Speed Reading — Planting Trees - Level 6 — 500 wpm

Now do this put-the-text-back-together activity.

This is the text (if you need help).

Ethiopia has broken the world record for the largest number of trees planted in one day, while simultaneously making the world a little greener. Ethiopians planted more than 350 million trees in just 12 hours earlier this week. This smashed the previous record, held by India, by 50 million trees. Ethiopia's minister of innovation and technology announced his country's record-breaking feat on Twitter. He proudly revealed that people had planted 353,633,660 trees in a bid to help the environment. Prime Minister Abiy Ahmed, who participated in the tree planting festivities, congratulated everyone involved in the record for their efforts and for doing their bit for the planet.
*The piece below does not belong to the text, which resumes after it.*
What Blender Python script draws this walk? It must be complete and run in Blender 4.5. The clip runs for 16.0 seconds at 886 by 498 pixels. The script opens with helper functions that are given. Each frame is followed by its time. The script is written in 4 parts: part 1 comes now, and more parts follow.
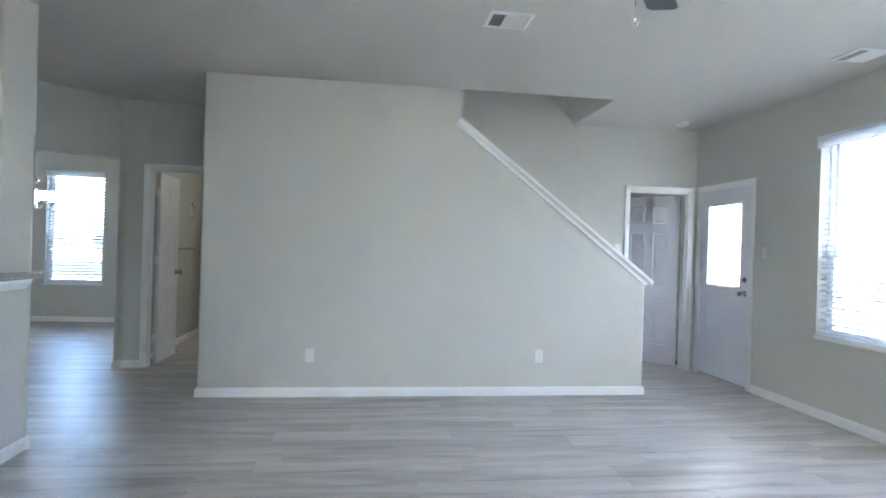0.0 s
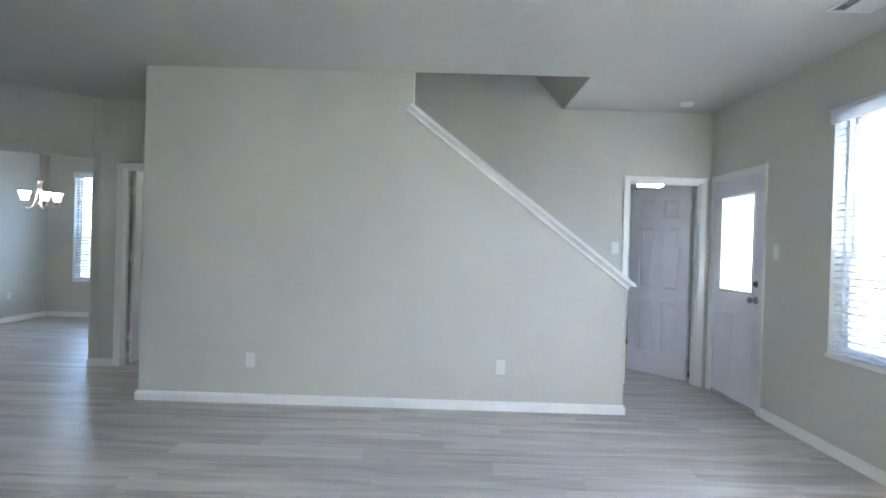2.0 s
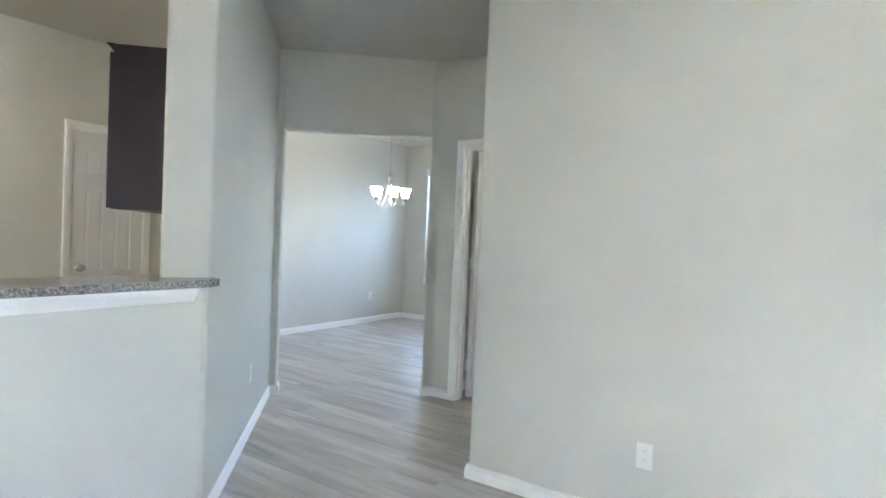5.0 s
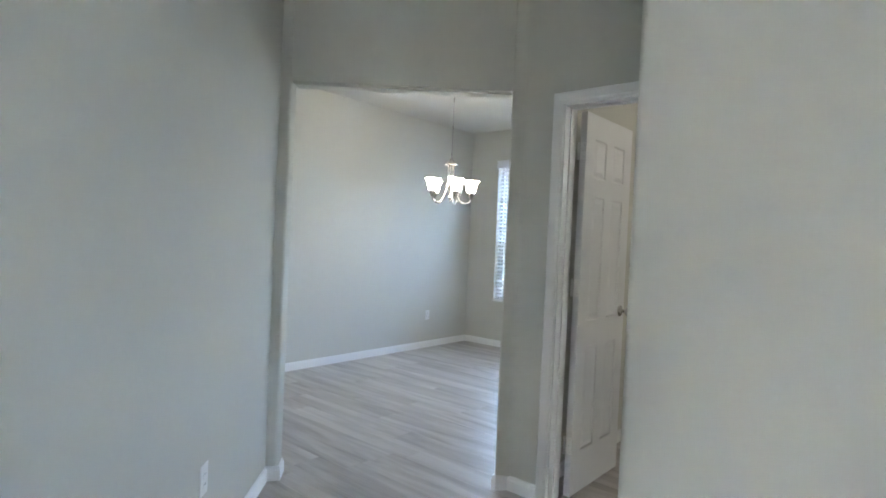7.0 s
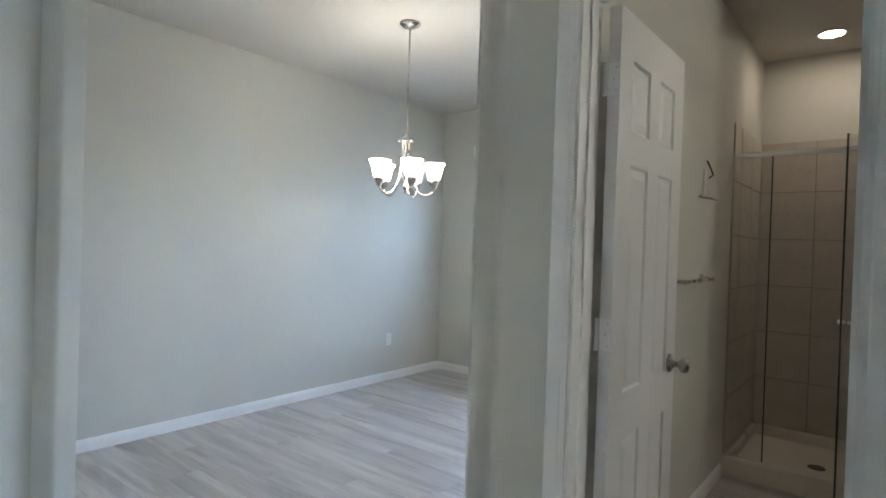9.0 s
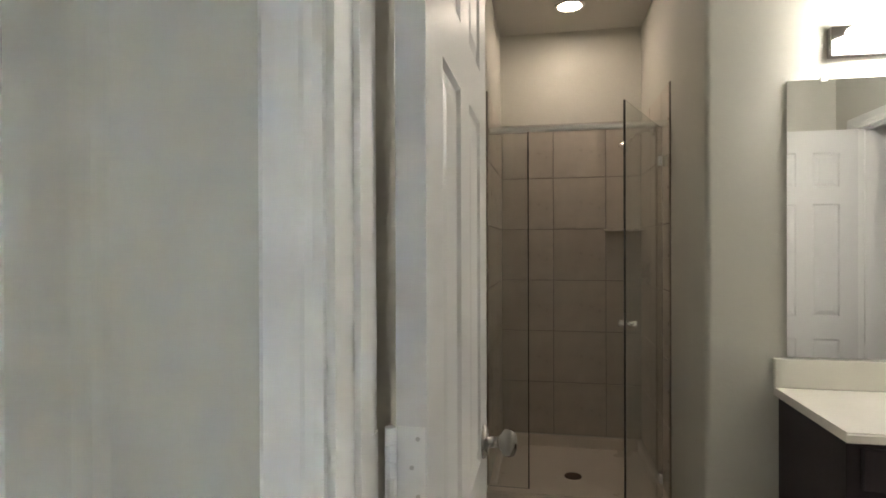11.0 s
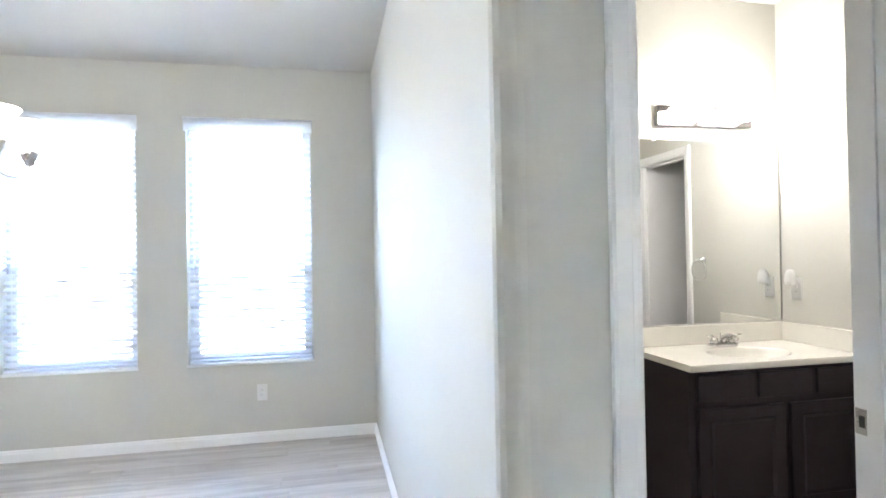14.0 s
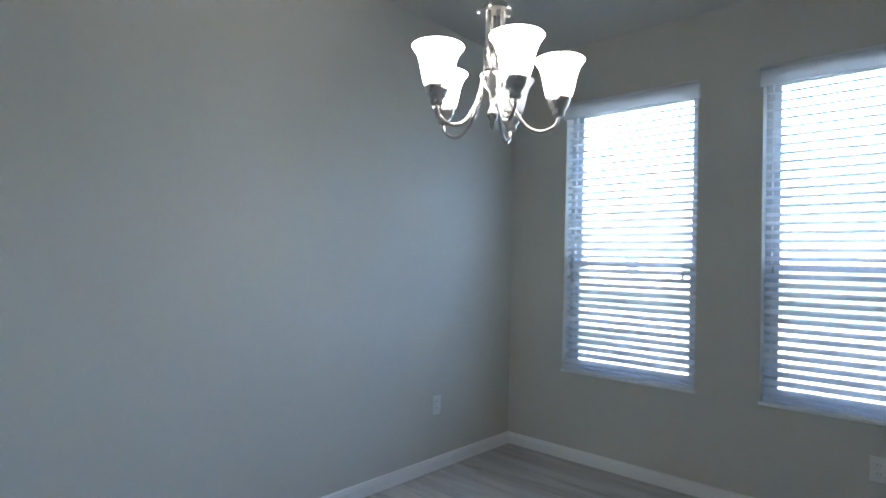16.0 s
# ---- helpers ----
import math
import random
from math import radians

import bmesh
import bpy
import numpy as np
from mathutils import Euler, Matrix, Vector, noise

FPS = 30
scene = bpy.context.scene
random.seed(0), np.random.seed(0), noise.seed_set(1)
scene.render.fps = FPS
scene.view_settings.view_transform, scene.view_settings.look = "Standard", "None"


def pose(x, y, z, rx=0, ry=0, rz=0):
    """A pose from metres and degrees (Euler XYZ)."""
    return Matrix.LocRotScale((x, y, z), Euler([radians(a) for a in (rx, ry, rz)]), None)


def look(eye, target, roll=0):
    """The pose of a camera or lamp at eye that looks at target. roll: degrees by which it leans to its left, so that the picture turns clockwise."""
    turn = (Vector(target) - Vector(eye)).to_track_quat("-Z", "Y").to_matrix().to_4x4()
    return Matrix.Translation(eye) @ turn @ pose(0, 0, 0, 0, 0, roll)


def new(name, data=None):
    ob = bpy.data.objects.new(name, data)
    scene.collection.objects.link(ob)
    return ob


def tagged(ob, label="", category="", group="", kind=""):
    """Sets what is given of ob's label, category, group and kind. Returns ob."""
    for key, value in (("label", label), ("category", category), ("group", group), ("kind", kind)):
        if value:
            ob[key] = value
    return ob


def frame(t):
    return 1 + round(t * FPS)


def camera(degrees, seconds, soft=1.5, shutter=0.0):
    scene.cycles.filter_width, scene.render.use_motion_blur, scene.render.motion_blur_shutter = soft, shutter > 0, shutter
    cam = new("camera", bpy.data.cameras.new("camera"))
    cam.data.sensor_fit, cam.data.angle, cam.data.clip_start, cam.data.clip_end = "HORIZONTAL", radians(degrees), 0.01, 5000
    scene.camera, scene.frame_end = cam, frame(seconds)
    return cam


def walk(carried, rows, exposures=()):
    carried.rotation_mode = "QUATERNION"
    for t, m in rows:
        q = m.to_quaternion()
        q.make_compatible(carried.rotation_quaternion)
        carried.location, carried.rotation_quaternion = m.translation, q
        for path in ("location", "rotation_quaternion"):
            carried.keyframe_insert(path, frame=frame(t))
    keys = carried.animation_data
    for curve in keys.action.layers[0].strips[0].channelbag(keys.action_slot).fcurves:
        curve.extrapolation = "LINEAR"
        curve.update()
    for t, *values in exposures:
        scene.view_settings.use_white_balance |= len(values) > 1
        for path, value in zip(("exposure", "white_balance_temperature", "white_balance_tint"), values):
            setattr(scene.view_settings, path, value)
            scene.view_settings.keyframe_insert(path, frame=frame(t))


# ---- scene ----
cam = camera(76.9, 16.0, soft=1.7)
PATH = [
    (0, (1.427, -4.962, 1.322), (1.694, -2.98, 1.32), 1.7),
    (0.5, (1.811, -4.947, 1.331), (2.04, -2.96, 1.326), 1.7),
    (1, (2.174, -4.937, 1.335), (2.367, -2.946, 1.33), 1.6),
    (1.5, (2.417, -4.793, 1.334), (2.555, -2.798, 1.324), 1.6),
    (2, (2.542, -4.585, 1.347), (2.529, -2.585, 1.334), 1.7),
    (2.5, (2.602, -4.327, 1.355), (2.289, -2.352, 1.336), 1.9),
    (3, (2.484, -4.034, 1.335), (1.889, -2.124, 1.309), 2.1),
    (3.5, (2.289, -3.712, 1.334), (1.528, -1.863, 1.299), 2.4),
    (4, (2.058, -3.348, 1.327), (1.162, -1.56, 1.291), 2.3),
    (4.2, (1.964, -3.199, 1.319), (1.014, -1.439, 1.282), 2.3),
    (6.3, (0.891, -1.801, 1.334), (-0.358, -0.239, 1.298), 2.6),
    (6.5, (0.795, -1.67, 1.34), (-0.468, -0.12, 1.307), 2.6),
    (7, (0.582, -1.375, 1.335), (-0.718, 0.144, 1.301), 2.6),
    (7.5, (0.36, -1.068, 1.347), (-0.952, 0.441, 1.317), 2.5),
    (8, (0.188, -0.759, 1.345), (-1.128, 0.747, 1.323), 2.3),
    (8.2, (0.126, -0.649, 1.343), (-1.191, 0.857, 1.323), 2.3),
    (10.3, (-0.539, 0.458, 1.373), (-1.355, 2.284, 1.362), 0.4),
    (10.5, (-0.57, 0.543, 1.367), (-1.263, 2.419, 1.358), 0.2),
    (11, (-0.63, 0.704, 1.357), (-1.002, 2.669, 1.348), -0.2),
    (11.5, (-0.74, 0.7, 1.349), (-0.772, 2.7, 1.344), -0.6),
    (12, (-0.915, 0.607, 1.344), (-0.6, 2.582, 1.345), -0.8),
    (12.5, (-1.026, 0.471, 1.323), (-0.54, 2.411, 1.344), -1.1),
    (13, (-1.126, 0.311, 1.335), (-0.611, 2.244, 1.357), -1.2),
    (13.5, (-1.246, 0.232, 1.341), (-0.738, 2.166, 1.365), -1.1),
    (14, (-1.389, 0.217, 1.348), (-0.987, 2.177, 1.37), -1.0),
    (14.5, (-1.438, 0.382, 1.345), (-1.319, 2.378, 1.371), -0.6),
    (15, (-1.468, 0.641, 1.343), (-1.849, 2.605, 1.369), -0.1),
    (15.5, (-1.58, 0.908, 1.314), (-2.473, 2.698, 1.347), 0.6),
    (16, (-1.65, 1.159, 1.284), (-2.991, 2.643, 1.332), 1.5),
]
EXPOSURES = [(0.0, 5.35, 5690, 10), (0.6, 5.4, 5690, 10), (1.5, 5.26, 5720, 10), (2.5, 5.48, 5890, 10), (4.2, 6.09, 6040, 10), (6.3, 5.83, 6090, 11), (8.2, 5.51, 6150, 11), (10.3, 6.0, 6150, 12), (11.0, 6.2, 6450, 13), (11.5, 6.38, 6450, 13), (12.5, 7.12, 6150, 17), (14.0, 6.8, 6040, 16), (14.5, 6.49, 6050, 16), (15.0, 5.7, 5830, 11), (16.0, 4.71, 5680, 11)]
walk(cam, [(t, look(eye, target, roll)) for t, eye, target, roll in PATH], EXPOSURES)

# ---- sky, sun ----
world = bpy.data.worlds.new("sky")
scene.world = world
world.use_nodes = True
wn = world.node_tree
sky = wn.nodes.new("ShaderNodeTexSky")
sky.sky_type = "NISHITA"
sky.sun_disc = False
sky.dust_density = 2.5
sky.sun_elevation = radians(48)
sky.sun_rotation = radians(183)
wn.links.new(sky.outputs[0], wn.nodes["Background"].inputs[0])
wn.nodes["Background"].inputs[1].default_value = 0.15
sun_data = bpy.data.lights.new("sun", "SUN")
sun_data.energy, sun_data.angle, sun_data.color = 2.4, radians(0.6), (1.0, 0.95, 0.88)
sun = new("sun", sun_data)
sun.matrix_world = look((-0.5, -9, 10), (0, 0, 0))


# ---- materials ----
def material(name, colour, rough=0.5, metal=0.0, vary=0.0, scale=3.0, bump=0.0, bump_scale=200.0, emit=None, power=0.0, coat=0.0, spec=0.5):
    """Base colour with large and small noise, fine relief."""
    m = bpy.data.materials.new(name)
    m.use_nodes = True
    nt = m.node_tree
    b = nt.nodes["Principled BSDF"]
    b.inputs["Base Color"].default_value = (*colour, 1)
    b.inputs["Roughness"].default_value = rough
    b.inputs["Metallic"].default_value = metal
    b.inputs["Coat Weight"].default_value = coat
    b.inputs["Specular IOR Level"].default_value = spec
    co = nt.nodes.new("ShaderNodeTexCoord")
    if vary:
        big = nt.nodes.new("ShaderNodeTexNoise")
        big.inputs["Scale"].default_value = scale
        big.inputs["Detail"].default_value = 6
        small = nt.nodes.new("ShaderNodeTexNoise")
        small.inputs["Scale"].default_value = scale * 23
        small.inputs["Detail"].default_value = 3
        for n in (big, small):
            nt.links.new(co.outputs["Object"], n.inputs["Vector"])
        mean = nt.nodes.new("ShaderNodeMath")
        mean.operation = "MULTIPLY_ADD"
        mean.inputs[1].default_value = 0.35
        nt.links.new(small.outputs[0], mean.inputs[0])
        nt.links.new(big.outputs[0], mean.inputs[2])
        ramp = nt.nodes.new("ShaderNodeMapRange")
        ramp.inputs["From Min"].default_value, ramp.inputs["From Max"].default_value = 0.4, 0.95
        ramp.inputs["To Min"].default_value, ramp.inputs["To Max"].default_value = 1 - vary, 1 + vary
        nt.links.new(mean.outputs[0], ramp.inputs[0])
        mul = nt.nodes.new("ShaderNodeVectorMath")
        mul.operation = "SCALE"
        mul.inputs[0].default_value = colour
        nt.links.new(ramp.outputs[0], mul.inputs["Scale"])
        nt.links.new(mul.outputs[0], b.inputs["Base Color"])
        rr = nt.nodes.new("ShaderNodeMapRange")
        rr.inputs["To Min"].default_value, rr.inputs["To Max"].default_value = max(0.02, rough - 0.08), min(1, rough + 0.08)
        nt.links.new(big.outputs[0], rr.inputs[0])
        nt.links.new(rr.outputs[0], b.inputs["Roughness"])
    if bump:
        n = nt.nodes.new("ShaderNodeTexNoise")
        n.inputs["Scale"].default_value = bump_scale
        n.inputs["Detail"].default_value = 4
        nt.links.new(co.outputs["Object"], n.inputs["Vector"])
        bp = nt.nodes.new("ShaderNodeBump")
        bp.inputs["Strength"].default_value = bump
        bp.inputs["Distance"].default_value = 0.002
        nt.links.new(n.outputs[0], bp.inputs["Height"])
        nt.links.new(bp.outputs[0], b.inputs["Normal"])
    if emit:
        b.inputs["Emission Color"].default_value = (*emit, 1)
        b.inputs["Emission Strength"].default_value = power
    return m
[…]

Ethiopia's record-breaking achievement is part of a wider strategy of planting 4 billion trees between May and October. The country is well on its way to achieving this goal. So far, volunteers, businesses and government workers have planted more than 2.6 billion trees nationwide. Ethiopia is attempting to reverse the cutting down of many of its forests. The Farm Africa organization reports that less than 4 per cent of Ethiopia's land is forested. This is a sharp decline from the 30 per cent of land on which trees grew at the end of the 19th century. A recent study reported that planting billions of trees was the cheapest and most effective way to absorb carbon dioxide and thus help to tackle global warming.

Comprehension questions
  1. What did the article say the tree planting had made the world?
  2. Which country previously held the tree-planting record?
  3. By how much did Ethiopia break the previous record?
  4. Where did the government announce the record-breaking feat?
  5. What did the prime minister congratulate people for doing?
  6. How many trees does Ethiopia hope to plant?
  7. How many trees has Ethiopia planted so far?
  8. How much of Ethiopia is currently covered in trees?
  9. When was 30 per cent of Ethiopia covered in trees?
  10. What is the cheapest way of absorbing carbon dioxide?